§ DIRECTIONS FOR THIS TASK
Locate the line bearing "keys = carried.animation_data" in the material below, then reproduce it and each following line up to and including the line bearing "scene.view_settings.use_white_balance |= len(values)".

§ AVAILABLE DATA

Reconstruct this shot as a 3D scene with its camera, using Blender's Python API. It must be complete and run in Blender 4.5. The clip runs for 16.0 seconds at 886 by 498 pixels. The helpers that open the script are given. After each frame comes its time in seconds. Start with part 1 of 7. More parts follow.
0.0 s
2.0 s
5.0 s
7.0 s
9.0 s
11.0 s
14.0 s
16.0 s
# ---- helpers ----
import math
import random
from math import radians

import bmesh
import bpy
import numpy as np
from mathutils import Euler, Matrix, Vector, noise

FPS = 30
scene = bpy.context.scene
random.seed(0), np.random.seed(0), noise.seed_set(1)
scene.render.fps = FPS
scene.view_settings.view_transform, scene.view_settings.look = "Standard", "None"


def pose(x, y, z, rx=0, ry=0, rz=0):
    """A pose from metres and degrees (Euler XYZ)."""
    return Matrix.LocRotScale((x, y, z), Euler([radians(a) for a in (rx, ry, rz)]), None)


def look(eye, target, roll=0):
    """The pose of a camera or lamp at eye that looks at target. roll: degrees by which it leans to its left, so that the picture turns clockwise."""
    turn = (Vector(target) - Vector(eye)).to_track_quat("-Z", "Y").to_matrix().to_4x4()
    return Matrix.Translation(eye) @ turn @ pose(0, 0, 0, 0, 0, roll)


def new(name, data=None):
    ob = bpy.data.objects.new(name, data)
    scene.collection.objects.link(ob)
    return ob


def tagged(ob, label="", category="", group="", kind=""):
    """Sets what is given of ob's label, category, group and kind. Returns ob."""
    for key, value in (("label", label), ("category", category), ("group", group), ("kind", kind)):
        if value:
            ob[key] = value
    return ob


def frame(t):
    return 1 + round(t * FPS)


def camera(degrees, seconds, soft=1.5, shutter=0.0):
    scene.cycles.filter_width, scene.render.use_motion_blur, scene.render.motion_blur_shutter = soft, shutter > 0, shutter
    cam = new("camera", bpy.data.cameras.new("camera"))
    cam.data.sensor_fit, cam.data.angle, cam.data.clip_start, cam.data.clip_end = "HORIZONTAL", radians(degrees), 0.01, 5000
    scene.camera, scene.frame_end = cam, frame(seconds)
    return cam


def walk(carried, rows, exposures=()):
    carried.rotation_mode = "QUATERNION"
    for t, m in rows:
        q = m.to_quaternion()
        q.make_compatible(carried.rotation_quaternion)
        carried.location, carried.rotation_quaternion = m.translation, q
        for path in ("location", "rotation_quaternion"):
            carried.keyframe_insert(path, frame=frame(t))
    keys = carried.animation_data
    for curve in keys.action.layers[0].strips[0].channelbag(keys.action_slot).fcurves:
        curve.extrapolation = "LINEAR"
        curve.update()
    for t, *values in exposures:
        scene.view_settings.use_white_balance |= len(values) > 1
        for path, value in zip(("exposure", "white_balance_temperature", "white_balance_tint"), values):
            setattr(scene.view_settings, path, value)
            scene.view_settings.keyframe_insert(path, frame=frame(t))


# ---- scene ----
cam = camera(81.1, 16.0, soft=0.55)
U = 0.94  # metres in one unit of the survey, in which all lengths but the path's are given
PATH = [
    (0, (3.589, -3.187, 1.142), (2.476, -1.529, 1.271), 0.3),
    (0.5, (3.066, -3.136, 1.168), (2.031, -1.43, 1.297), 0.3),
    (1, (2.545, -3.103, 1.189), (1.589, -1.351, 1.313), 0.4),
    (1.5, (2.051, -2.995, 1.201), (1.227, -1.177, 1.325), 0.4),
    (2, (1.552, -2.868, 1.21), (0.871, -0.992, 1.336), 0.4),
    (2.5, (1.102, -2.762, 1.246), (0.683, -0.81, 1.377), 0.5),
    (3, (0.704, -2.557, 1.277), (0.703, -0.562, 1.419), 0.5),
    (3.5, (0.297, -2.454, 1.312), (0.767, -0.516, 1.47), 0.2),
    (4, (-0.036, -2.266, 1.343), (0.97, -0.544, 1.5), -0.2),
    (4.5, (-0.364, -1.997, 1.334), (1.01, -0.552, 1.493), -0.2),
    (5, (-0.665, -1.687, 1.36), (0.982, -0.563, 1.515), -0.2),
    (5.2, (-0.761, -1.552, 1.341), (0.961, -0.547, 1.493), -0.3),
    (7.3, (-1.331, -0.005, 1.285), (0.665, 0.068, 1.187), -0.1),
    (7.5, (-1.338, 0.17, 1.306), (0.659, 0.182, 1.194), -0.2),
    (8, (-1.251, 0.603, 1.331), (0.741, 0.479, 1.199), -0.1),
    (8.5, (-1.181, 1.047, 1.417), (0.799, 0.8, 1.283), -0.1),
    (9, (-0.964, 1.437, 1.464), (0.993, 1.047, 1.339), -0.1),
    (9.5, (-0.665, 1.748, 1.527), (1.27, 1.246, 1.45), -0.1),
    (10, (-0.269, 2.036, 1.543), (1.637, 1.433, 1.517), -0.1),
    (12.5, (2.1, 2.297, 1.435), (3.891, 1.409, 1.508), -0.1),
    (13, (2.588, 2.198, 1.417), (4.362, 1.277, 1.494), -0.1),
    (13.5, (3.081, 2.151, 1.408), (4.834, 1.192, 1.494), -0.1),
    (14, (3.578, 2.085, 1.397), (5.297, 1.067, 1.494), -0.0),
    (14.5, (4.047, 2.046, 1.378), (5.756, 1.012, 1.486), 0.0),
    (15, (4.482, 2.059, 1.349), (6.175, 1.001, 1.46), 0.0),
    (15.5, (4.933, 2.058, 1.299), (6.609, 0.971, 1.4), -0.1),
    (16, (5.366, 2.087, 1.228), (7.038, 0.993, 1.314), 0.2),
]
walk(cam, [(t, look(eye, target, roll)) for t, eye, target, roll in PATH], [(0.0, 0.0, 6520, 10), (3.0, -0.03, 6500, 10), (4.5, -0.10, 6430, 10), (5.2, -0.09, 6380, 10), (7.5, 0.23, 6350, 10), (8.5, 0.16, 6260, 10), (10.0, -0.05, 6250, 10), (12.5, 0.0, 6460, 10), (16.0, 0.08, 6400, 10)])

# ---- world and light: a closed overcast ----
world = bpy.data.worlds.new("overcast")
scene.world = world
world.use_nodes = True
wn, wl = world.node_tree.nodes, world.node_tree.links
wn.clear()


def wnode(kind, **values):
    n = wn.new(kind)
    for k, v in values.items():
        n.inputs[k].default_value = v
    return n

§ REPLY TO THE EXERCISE
    keys = carried.animation_data
    for curve in keys.action.layers[0].strips[0].channelbag(keys.action_slot).fcurves:
        curve.extrapolation = "LINEAR"
        curve.update()
    for t, *values in exposures:
        scene.view_settings.use_white_balance |= len(values) > 1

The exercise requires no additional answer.